The answer, according to Angel L. Harris and Keith Robinson, may lie in the way we think about the role of parents. The analogy they make is to the stage-hands in a theater production, whose job it is to provide the actors in a performance with all the props and settings they need to successfully inhabit their role. The children are the actors in this analogy, and the parents "set the stage" for their success by the following actions:

1- Providing a safe home and neighborhood: Children shouldn't have to worry about getting to and from School safely.

2-Making strenuous efforts to get their children into good schools: this sets the stage for the children's exposure to good teaching and challenging academic environments.

3-Supporting their children's involvement in non-school activities as well as academics: children should have more to look forward to in the day than schoolwork only.

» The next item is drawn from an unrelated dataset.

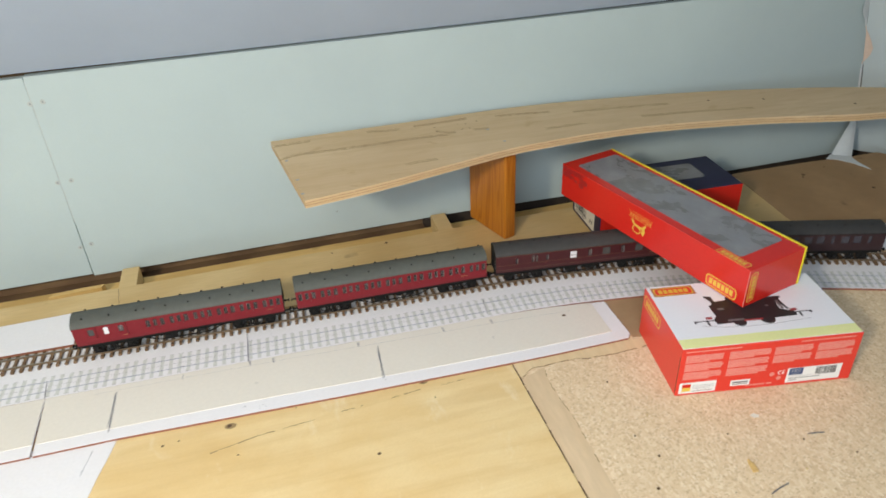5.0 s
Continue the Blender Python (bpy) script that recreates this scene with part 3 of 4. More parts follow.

4-Supporting children in such away that the support comes across as caring about the children's success, not micro-managing for result such as a high grade in a class: children should feel that their parents care about them and not their grades.

5-Conveying the critical importance of education to future success in life. This can be done indirectly, by having many books in the home. 

6-Showing confidence in the children's intelligence and ability to do well in school, fostering a positive academic self-image and the desire on the part of children to not let the family down.